The rest, for the most part, remains unchanged.

So, the last set of nozzles, the gold ones (which also have red O-rings but as there is only one set of gold nozzles, that doesn’t really matter).

These are my preferred set of nozzles by far. In fact, this is my favourite sound from a Simgot IEM to date. Ok, there is still a slight over-presence in those upper mids but now I am not feeling uncomfortable with it. Where I have been able to listen to other Simgot sets (and this set with other nozzles), with the Gold nozzles I am no longer feeling uncomfortable.

I would still prefer a tamer 2.5kHz to 5kHz range, we are now at a place where different tips and styles of music are enough for me to actually sit back and enjoy these IEMs.

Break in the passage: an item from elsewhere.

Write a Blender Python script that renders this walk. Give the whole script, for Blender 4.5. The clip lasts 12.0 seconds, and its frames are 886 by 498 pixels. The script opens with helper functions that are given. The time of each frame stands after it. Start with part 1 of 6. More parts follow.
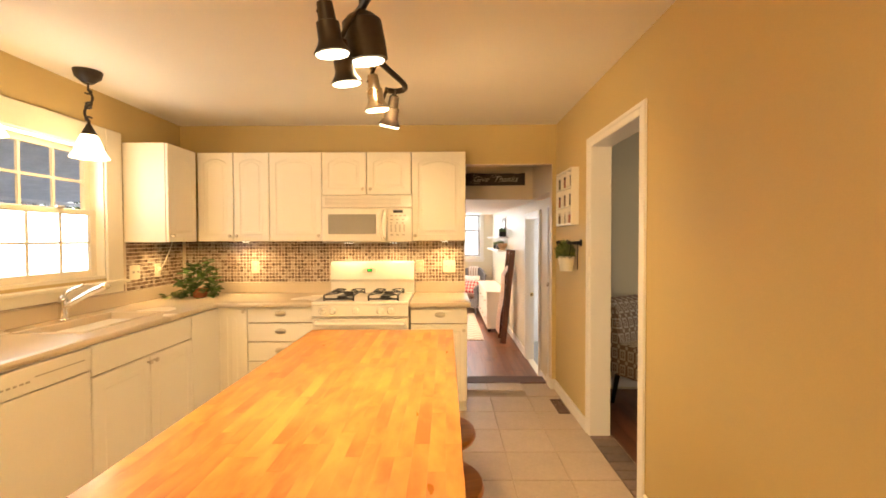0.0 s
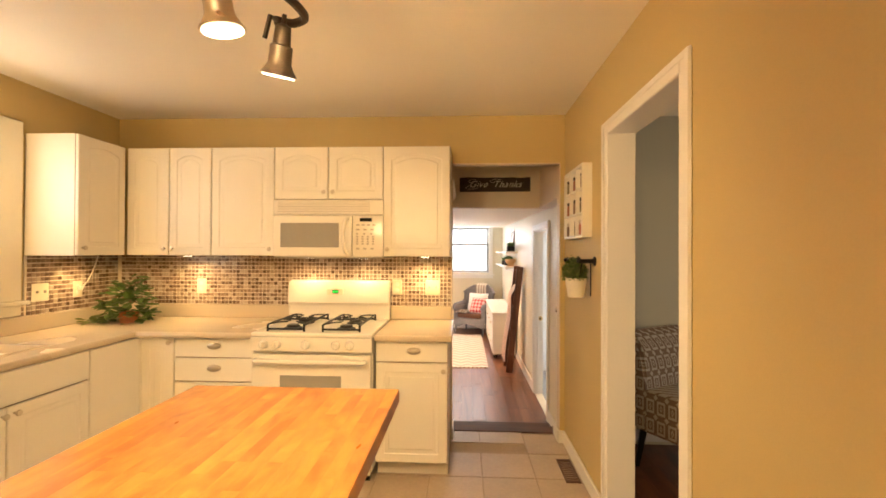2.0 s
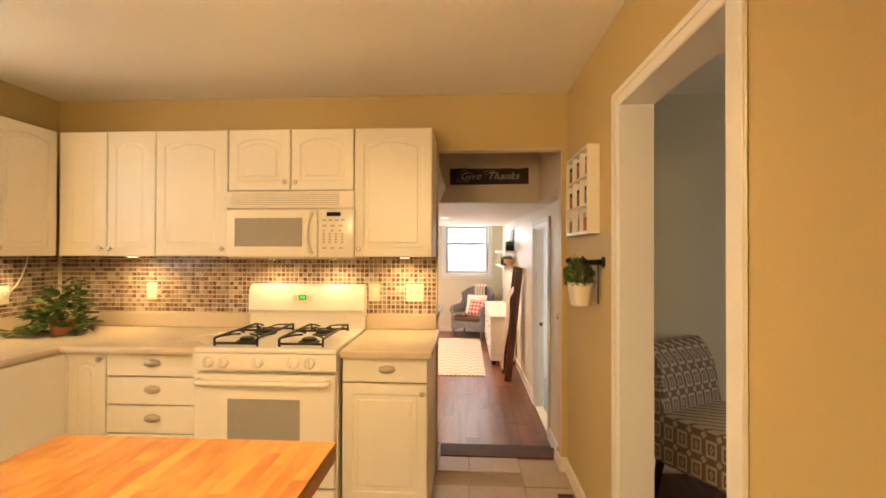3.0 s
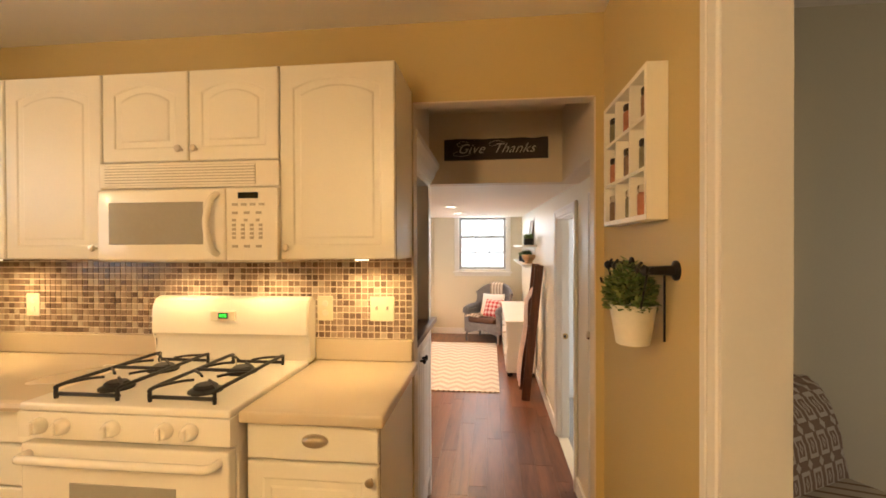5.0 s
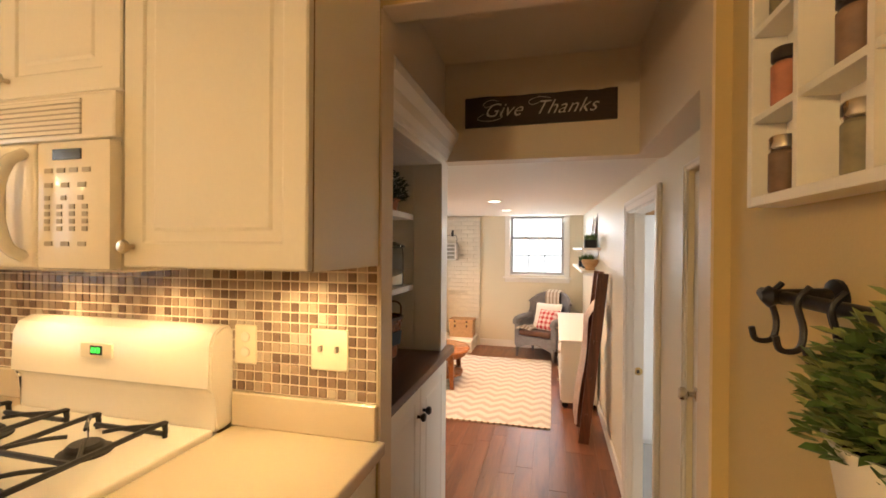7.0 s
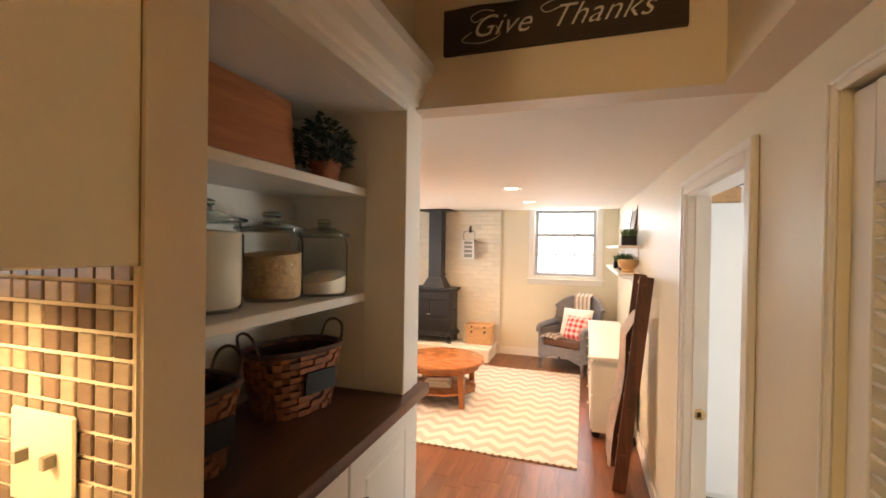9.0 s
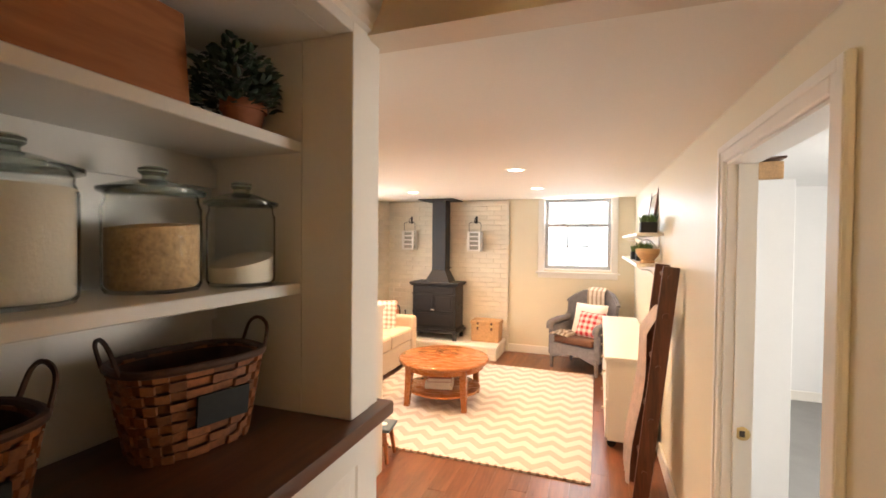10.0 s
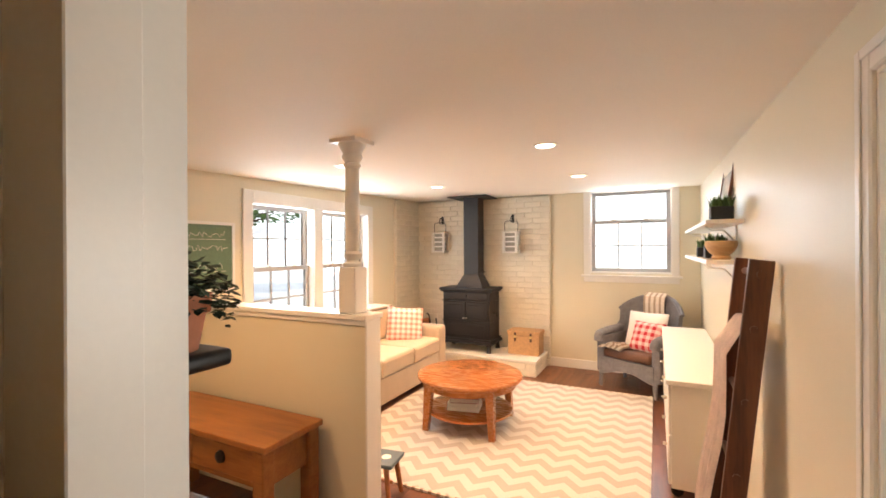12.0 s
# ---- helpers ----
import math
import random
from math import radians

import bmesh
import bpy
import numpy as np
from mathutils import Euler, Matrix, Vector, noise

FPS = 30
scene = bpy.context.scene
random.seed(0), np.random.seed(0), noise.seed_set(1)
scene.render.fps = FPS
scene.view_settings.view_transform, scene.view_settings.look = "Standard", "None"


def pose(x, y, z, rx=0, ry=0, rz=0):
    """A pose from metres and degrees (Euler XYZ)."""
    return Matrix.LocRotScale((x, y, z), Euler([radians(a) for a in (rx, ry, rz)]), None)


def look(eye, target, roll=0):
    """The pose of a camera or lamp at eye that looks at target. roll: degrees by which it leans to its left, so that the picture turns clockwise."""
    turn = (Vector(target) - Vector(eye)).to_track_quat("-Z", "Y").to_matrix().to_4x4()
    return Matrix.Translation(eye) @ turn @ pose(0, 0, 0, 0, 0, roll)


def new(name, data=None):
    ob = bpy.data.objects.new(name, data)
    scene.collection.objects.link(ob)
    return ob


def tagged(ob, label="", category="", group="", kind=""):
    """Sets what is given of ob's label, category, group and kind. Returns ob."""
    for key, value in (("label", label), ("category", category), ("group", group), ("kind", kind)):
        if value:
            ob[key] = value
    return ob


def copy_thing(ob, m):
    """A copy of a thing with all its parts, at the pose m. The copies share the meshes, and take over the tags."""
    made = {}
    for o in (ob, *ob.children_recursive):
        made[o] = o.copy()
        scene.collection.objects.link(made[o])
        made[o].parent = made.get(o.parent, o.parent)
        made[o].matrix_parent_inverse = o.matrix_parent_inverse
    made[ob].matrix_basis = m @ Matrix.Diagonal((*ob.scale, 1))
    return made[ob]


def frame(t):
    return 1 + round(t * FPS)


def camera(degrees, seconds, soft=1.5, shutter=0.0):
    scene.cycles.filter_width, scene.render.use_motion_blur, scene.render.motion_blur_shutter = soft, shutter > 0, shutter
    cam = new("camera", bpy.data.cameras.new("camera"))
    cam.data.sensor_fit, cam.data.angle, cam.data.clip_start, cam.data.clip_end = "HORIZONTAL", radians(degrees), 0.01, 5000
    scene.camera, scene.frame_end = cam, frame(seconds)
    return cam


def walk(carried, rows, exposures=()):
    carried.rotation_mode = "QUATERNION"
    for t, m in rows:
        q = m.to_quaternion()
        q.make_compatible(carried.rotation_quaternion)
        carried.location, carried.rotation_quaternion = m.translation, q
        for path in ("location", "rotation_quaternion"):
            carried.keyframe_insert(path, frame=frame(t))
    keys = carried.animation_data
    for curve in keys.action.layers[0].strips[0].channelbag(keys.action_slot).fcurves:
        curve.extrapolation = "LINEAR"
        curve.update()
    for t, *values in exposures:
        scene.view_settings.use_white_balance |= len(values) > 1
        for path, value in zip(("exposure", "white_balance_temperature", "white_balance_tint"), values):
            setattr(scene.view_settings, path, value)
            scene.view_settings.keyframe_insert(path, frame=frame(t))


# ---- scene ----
cam = camera(91.1, 12.0, soft=1.7)
# seconds, x, y, z, yaw, pitch, roll
ROWS = [
    (0.0, 0.015, -0.313, 1.396, 0.38, -1.36, -0.19),
    (0.5, 0.098, -0.157, 1.407, 1.09, -0.89, -0.18),
    (1.0, 0.160, 0.011, 1.405, 1.63, -0.31, 0.01),
    (1.5, 0.222, 0.221, 1.407, 2.25, 0.06, 0.20),
    (2.0, 0.277, 0.419, 1.405, 2.75, 0.48, 0.27),
    (2.5, 0.340, 0.643, 1.407, 3.29, 0.48, 0.31),
    (3.0, 0.382, 0.854, 1.405, 3.13, 0.45, 0.14),
    (5.0, 0.537, 1.741, 1.429, 6.21, -0.46, -0.21),
    (5.5, 0.559, 1.972, 1.431, 7.84, -0.51, -0.17),
    (6.0, 0.592, 2.186, 1.429, 10.14, -0.50, -0.06),
    (6.5, 0.626, 2.391, 1.430, 12.43, -0.38, 0.18),
    (7.0, 0.641, 2.595, 1.428, 14.13, -0.26, 0.42),
    (9.0, 0.661, 3.337, 1.404, 18.00, -0.46, 0.91),
    (9.5, 0.647, 3.531, 1.380, 18.77, -0.80, 0.86),
    (10.0, 0.660, 3.720, 1.351, 19.60, -1.06, 0.55),
    (10.5, 0.655, 3.896, 1.338, 21.21, -1.02, 0.14),
    (11.0, 0.659, 4.051, 1.323, 23.23, -0.75, -0.08),
    (11.5, 0.670, 4.204, 1.316, 24.81, -0.50, -0.28),
    (12.0, 0.674, 4.355, 1.266, 26.12, -0.03, -0.31),
]
walk(cam, [(t, pose(x, y, z, 0, 0, yaw) @ pose(0, 0, 0, 90 + pitch) @ pose(0, 0, 0, 0, 0, roll)) for t, x, y, z, yaw, pitch, roll in ROWS],
     exposures=[(0.0, -0.04), (1.5, -0.1), (3.0, -0.27), (5.0, -0.46), (7.0, -0.47), (9.0, -0.15), (9.5, -0.04), (10.5, -0.14), (11.0, -0.2), (12.0, -0.32)])

# ---- world and lights ----
world = bpy.data.worlds.new("sky")
scene.world = world
world.use_nodes = True
wn = world.node_tree
sky = wn.nodes.new("ShaderNodeTexSky")
sky.sky_type = "NISHITA"
sky.sun_disc = False
sky.sun_elevation, sky.sun_rotation = radians(42), radians(142)
wn.links.new(sky.outputs["Color"], wn.nodes["Background"].inputs["Color"])
wn.nodes["Background"].inputs["Strength"].default_value = 0.12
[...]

I find the subbass to stay clean and detailed, as with all the nozzles, the midbass to be very detailed and listenable, with a better presence as we climb up to those ranges that I just can’t love with Simgot tunings.

Detail and separation is good, soundstage is decent and, although a little peaky, the treble is not as overpowering due to the reduced upper mids. There is still a bit of sibilance in the vocals of “Crazy” but it is a lot more manageable, even at slightly higher volumes than my usual listening levels (although at high volumes it does become a little uncomfortable still).


After reaching the same conclusion many times with Simgot IEMs: “They are great but the tuning isn’t for me”, well, I have the same conclusion here except… with the gold nozzles and some tip changes, I finally can enjoy a set of their IEMs without feeling uncomfortable.

Yes, they are still slightly on the harsh side (even with the gold nozzles) for my personal tastes but this is something that is probably only relevant to me and maybe 0.5% of those considering these IEMs. Even so, they are still very listenable.

But personal tuning tastes and sensitivities aside, the EA500LM are a very good set of IEMs that tick all the boxes for those looking for a set of good performing all round IEMs that are focused more towards a slightly forward signature than many of the “laid back” signatures we are seeing lately.